--- Start Data excerpt ---

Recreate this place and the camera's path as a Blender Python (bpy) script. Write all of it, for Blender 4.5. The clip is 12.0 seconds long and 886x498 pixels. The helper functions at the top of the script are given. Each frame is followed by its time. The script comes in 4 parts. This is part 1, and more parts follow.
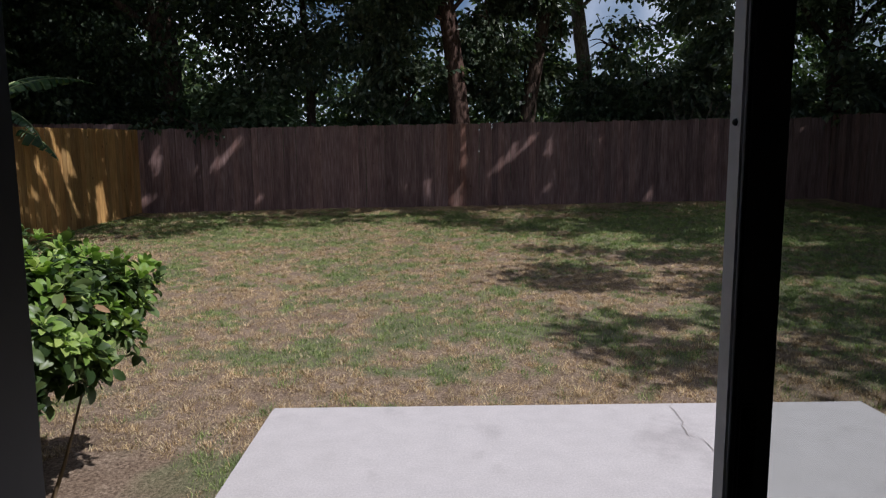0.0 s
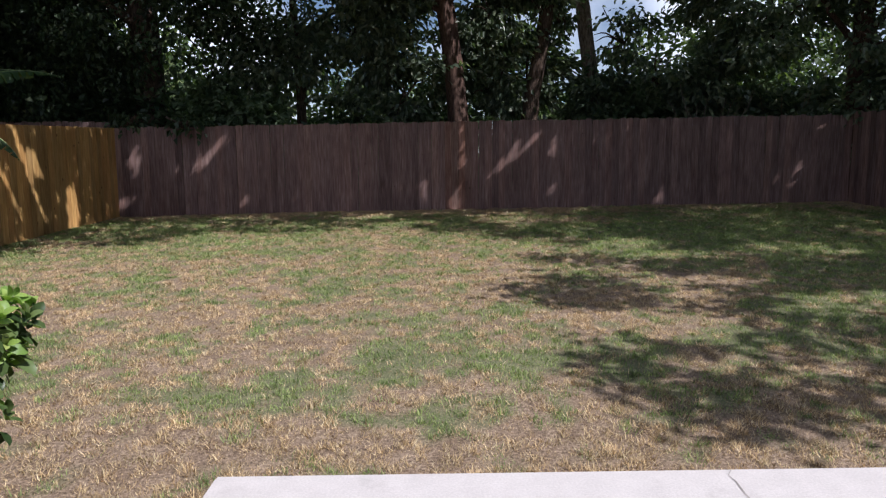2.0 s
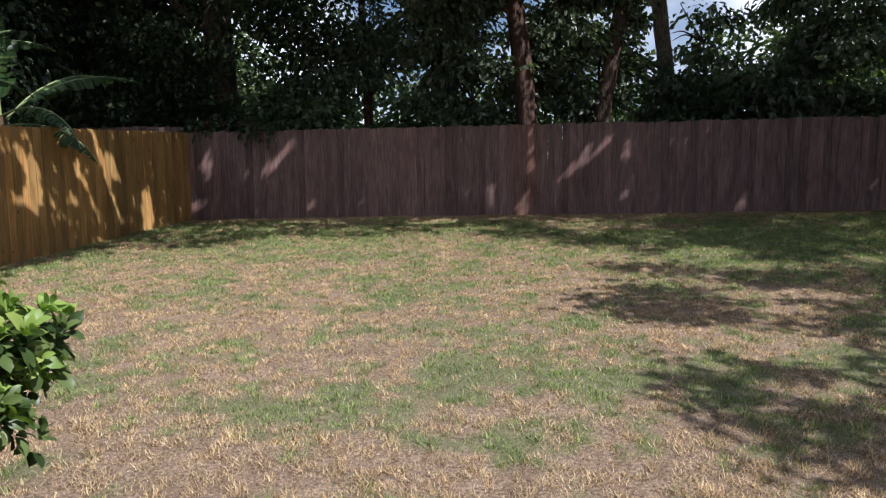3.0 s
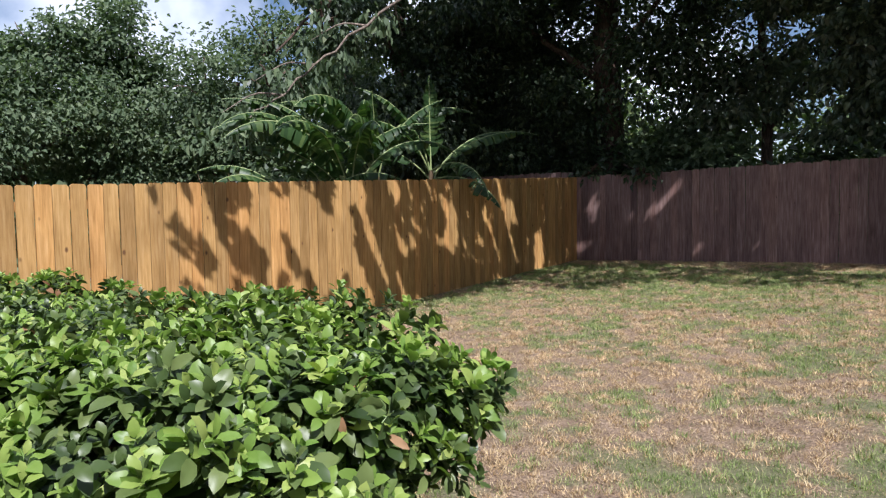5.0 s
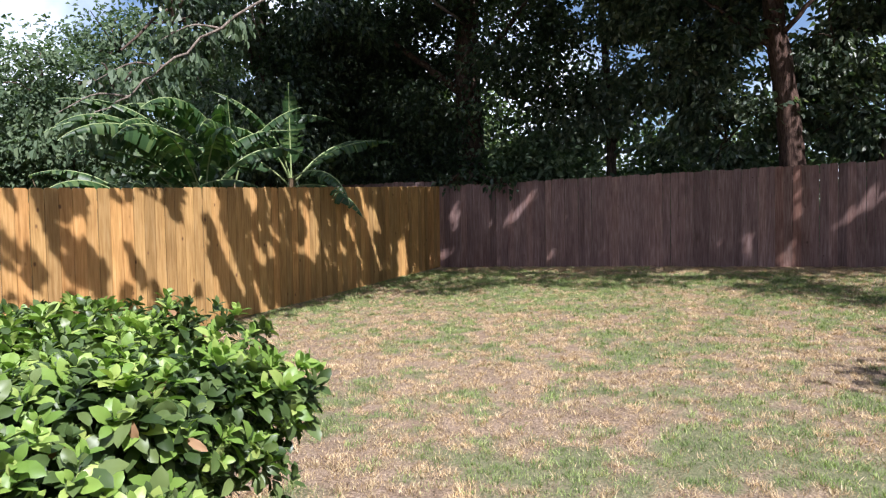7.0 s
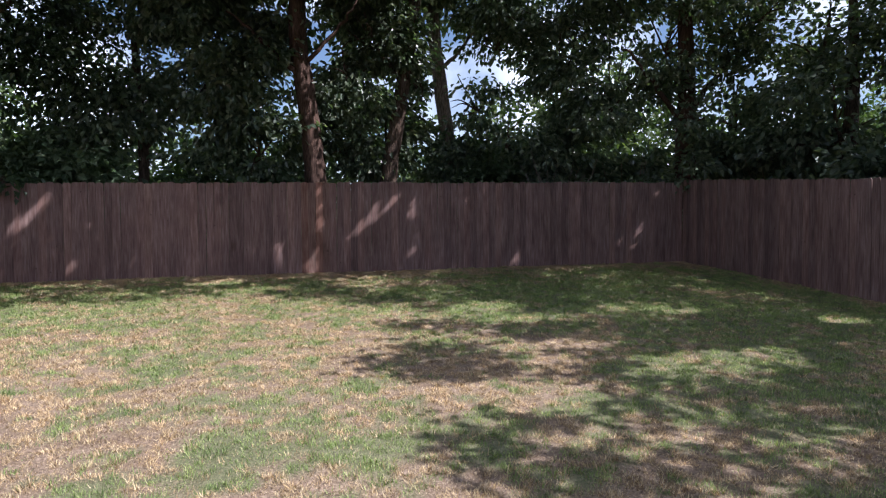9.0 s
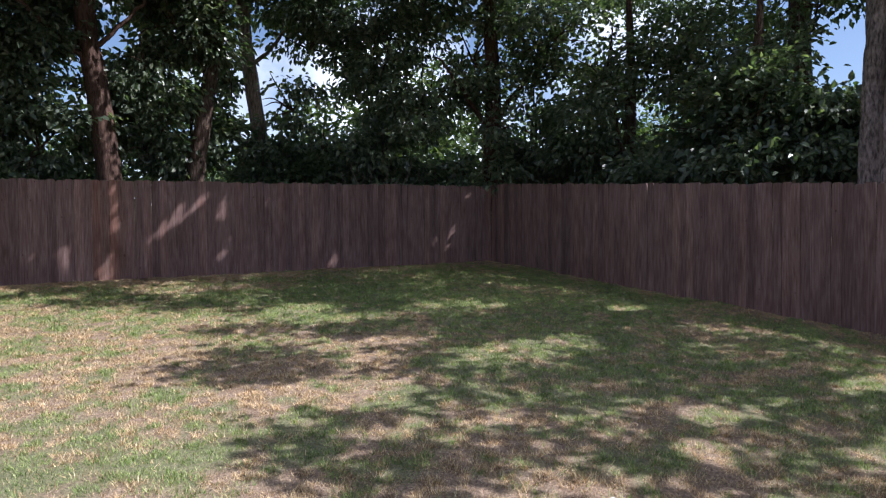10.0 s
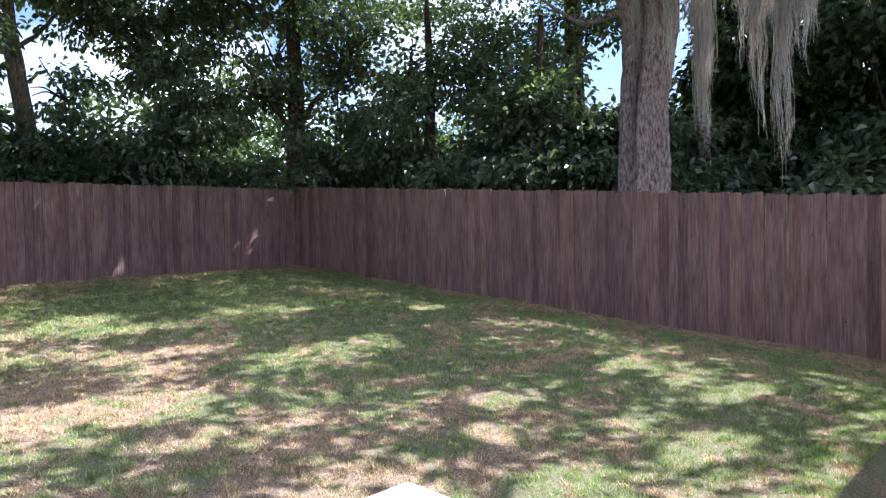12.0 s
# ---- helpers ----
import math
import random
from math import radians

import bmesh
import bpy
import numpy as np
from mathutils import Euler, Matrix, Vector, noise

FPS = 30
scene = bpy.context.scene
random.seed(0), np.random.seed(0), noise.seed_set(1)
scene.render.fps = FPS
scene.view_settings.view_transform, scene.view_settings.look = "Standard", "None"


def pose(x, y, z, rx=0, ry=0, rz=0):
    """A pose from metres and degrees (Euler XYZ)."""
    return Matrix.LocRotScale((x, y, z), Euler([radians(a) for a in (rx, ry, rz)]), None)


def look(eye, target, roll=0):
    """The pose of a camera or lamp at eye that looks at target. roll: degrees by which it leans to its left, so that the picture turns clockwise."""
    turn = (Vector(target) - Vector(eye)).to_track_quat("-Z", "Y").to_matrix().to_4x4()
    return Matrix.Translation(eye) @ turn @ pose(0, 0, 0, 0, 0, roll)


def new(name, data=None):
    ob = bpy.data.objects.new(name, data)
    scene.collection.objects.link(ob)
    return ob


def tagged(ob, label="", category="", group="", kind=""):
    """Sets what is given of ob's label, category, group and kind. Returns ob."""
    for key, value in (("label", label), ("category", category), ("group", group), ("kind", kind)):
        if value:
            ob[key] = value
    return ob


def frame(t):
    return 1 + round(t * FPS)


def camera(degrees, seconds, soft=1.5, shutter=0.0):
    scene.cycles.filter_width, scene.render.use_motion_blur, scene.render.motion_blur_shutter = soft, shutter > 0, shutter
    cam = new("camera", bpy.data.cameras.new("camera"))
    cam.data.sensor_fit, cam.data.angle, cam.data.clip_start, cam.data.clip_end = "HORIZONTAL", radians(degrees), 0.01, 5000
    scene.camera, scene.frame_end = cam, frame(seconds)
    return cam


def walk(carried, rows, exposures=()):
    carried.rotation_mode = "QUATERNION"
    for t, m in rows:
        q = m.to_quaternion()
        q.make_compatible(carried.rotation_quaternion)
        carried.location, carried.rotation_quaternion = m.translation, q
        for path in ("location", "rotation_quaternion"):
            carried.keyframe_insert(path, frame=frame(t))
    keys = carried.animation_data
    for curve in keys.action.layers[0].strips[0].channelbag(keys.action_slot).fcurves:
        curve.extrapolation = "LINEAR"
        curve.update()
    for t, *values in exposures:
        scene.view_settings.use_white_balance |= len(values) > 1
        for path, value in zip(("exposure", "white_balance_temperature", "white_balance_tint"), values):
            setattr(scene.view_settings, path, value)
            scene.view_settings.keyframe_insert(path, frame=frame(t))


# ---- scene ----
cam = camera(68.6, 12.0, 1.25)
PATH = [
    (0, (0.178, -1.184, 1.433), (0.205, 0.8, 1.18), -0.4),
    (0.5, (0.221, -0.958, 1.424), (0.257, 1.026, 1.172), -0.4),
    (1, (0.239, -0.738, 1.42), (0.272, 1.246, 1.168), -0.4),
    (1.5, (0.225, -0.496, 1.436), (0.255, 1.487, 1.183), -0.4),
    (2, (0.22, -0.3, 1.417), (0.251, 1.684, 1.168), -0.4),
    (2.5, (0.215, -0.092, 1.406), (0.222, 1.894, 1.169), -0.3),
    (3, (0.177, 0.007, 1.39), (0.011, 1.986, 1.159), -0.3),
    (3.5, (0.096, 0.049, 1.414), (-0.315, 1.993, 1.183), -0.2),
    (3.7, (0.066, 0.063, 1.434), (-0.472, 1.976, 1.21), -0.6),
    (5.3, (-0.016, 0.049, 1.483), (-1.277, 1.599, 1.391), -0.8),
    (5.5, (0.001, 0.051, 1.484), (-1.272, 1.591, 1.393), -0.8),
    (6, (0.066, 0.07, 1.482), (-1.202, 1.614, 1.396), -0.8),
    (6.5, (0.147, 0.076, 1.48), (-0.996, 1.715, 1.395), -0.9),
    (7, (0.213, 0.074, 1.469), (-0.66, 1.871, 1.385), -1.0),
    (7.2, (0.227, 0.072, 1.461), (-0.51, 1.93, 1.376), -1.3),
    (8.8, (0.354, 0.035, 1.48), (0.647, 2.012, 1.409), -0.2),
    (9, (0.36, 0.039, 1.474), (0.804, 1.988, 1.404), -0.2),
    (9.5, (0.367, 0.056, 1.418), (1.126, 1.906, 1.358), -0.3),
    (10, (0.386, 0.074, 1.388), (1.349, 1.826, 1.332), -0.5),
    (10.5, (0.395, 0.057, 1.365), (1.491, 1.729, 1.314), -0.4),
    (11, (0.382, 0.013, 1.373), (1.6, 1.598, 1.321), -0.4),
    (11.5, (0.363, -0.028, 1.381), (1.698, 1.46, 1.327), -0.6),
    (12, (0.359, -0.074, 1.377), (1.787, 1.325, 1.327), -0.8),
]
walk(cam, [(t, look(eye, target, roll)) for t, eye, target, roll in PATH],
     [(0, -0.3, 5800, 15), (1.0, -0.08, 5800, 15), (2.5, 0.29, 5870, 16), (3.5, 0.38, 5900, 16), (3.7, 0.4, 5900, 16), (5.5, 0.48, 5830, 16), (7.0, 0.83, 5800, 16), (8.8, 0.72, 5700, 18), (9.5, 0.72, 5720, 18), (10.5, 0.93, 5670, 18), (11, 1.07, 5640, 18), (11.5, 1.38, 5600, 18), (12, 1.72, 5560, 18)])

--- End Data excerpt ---

## Stated goal
Retype everything in the material word for word, minus pictures.

## Full response
Recreate this place and the camera's path as a Blender Python (bpy) script. Write all of it, for Blender 4.5. The clip is 12.0 seconds long and 886x498 pixels. The helper functions at the top of the script are given. Each frame is followed by its time. The script comes in 4 parts. This is part 1, and more parts follow.
0.0 s
2.0 s
3.0 s
5.0 s
7.0 s
9.0 s
10.0 s
12.0 s
# ---- helpers ----
import math
import random
from math import radians

import bmesh
import bpy
import numpy as np
from mathutils import Euler, Matrix, Vector, noise

FPS = 30
scene = bpy.context.scene
random.seed(0), np.random.seed(0), noise.seed_set(1)
scene.render.fps = FPS
scene.view_settings.view_transform, scene.view_settings.look = "Standard", "None"


def pose(x, y, z, rx=0, ry=0, rz=0):
    """A pose from metres and degrees (Euler XYZ)."""
    return Matrix.LocRotScale((x, y, z), Euler([radians(a) for a in (rx, ry, rz)]), None)


def look(eye, target, roll=0):
    """The pose of a camera or lamp at eye that looks at target. roll: degrees by which it leans to its left, so that the picture turns clockwise."""
    turn = (Vector(target) - Vector(eye)).to_track_quat("-Z", "Y").to_matrix().to_4x4()
    return Matrix.Translation(eye) @ turn @ pose(0, 0, 0, 0, 0, roll)


def new(name, data=None):
    ob = bpy.data.objects.new(name, data)
    scene.collection.objects.link(ob)
    return ob


def tagged(ob, label="", category="", group="", kind=""):
    """Sets what is given of ob's label, category, group and kind. Returns ob."""
    for key, value in (("label", label), ("category", category), ("group", group), ("kind", kind)):
        if value:
            ob[key] = value
    return ob


def frame(t):
    return 1 + round(t * FPS)


def camera(degrees, seconds, soft=1.5, shutter=0.0):
    scene.cycles.filter_width, scene.render.use_motion_blur, scene.render.motion_blur_shutter = soft, shutter > 0, shutter
    cam = new("camera", bpy.data.cameras.new("camera"))
    cam.data.sensor_fit, cam.data.angle, cam.data.clip_start, cam.data.clip_end = "HORIZONTAL", radians(degrees), 0.01, 5000
    scene.camera, scene.frame_end = cam, frame(seconds)
    return cam


def walk(carried, rows, exposures=()):
    carried.rotation_mode = "QUATERNION"
    for t, m in rows:
        q = m.to_quaternion()
        q.make_compatible(carried.rotation_quaternion)
        carried.location, carried.rotation_quaternion = m.translation, q
        for path in ("location", "rotation_quaternion"):
            carried.keyframe_insert(path, frame=frame(t))
    keys = carried.animation_data
    for curve in keys.action.layers[0].strips[0].channelbag(keys.action_slot).fcurves:
        curve.extrapolation = "LINEAR"
        curve.update()
    for t, *values in exposures:
        scene.view_settings.use_white_balance |= len(values) > 1
        for path, value in zip(("exposure", "white_balance_temperature", "white_balance_tint"), values):
            setattr(scene.view_settings, path, value)
            scene.view_settings.keyframe_insert(path, frame=frame(t))


# ---- scene ----
cam = camera(68.6, 12.0, 1.25)
PATH = [
    (0, (0.178, -1.184, 1.433), (0.205, 0.8, 1.18), -0.4),
    (0.5, (0.221, -0.958, 1.424), (0.257, 1.026, 1.172), -0.4),
    (1, (0.239, -0.738, 1.42), (0.272, 1.246, 1.168), -0.4),
    (1.5, (0.225, -0.496, 1.436), (0.255, 1.487, 1.183), -0.4),
    (2, (0.22, -0.3, 1.417), (0.251, 1.684, 1.168), -0.4),
    (2.5, (0.215, -0.092, 1.406), (0.222, 1.894, 1.169), -0.3),
    (3, (0.177, 0.007, 1.39), (0.011, 1.986, 1.159), -0.3),
    (3.5, (0.096, 0.049, 1.414), (-0.315, 1.993, 1.183), -0.2),
    (3.7, (0.066, 0.063, 1.434), (-0.472, 1.976, 1.21), -0.6),
    (5.3, (-0.016, 0.049, 1.483), (-1.277, 1.599, 1.391), -0.8),
    (5.5, (0.001, 0.051, 1.484), (-1.272, 1.591, 1.393), -0.8),
    (6, (0.066, 0.07, 1.482), (-1.202, 1.614, 1.396), -0.8),
    (6.5, (0.147, 0.076, 1.48), (-0.996, 1.715, 1.395), -0.9),
    (7, (0.213, 0.074, 1.469), (-0.66, 1.871, 1.385), -1.0),
    (7.2, (0.227, 0.072, 1.461), (-0.51, 1.93, 1.376), -1.3),
    (8.8, (0.354, 0.035, 1.48), (0.647, 2.012, 1.409), -0.2),
    (9, (0.36, 0.039, 1.474), (0.804, 1.988, 1.404), -0.2),
    (9.5, (0.367, 0.056, 1.418), (1.126, 1.906, 1.358), -0.3),
    (10, (0.386, 0.074, 1.388), (1.349, 1.826, 1.332), -0.5),
    (10.5, (0.395, 0.057, 1.365), (1.491, 1.729, 1.314), -0.4),
    (11, (0.382, 0.013, 1.373), (1.6, 1.598, 1.321), -0.4),
    (11.5, (0.363, -0.028, 1.381), (1.698, 1.46, 1.327), -0.6),
    (12, (0.359, -0.074, 1.377), (1.787, 1.325, 1.327), -0.8),
]
walk(cam, [(t, look(eye, target, roll)) for t, eye, target, roll in PATH],
     [(0, -0.3, 5800, 15), (1.0, -0.08, 5800, 15), (2.5, 0.29, 5870, 16), (3.5, 0.38, 5900, 16), (3.7, 0.4, 5900, 16), (5.5, 0.48, 5830, 16), (7.0, 0.83, 5800, 16), (8.8, 0.72, 5700, 18), (9.5, 0.72, 5720, 18), (10.5, 0.93, 5670, 18), (11, 1.07, 5640, 18), (11.5, 1.38, 5600, 18), (12, 1.72, 5560, 18)])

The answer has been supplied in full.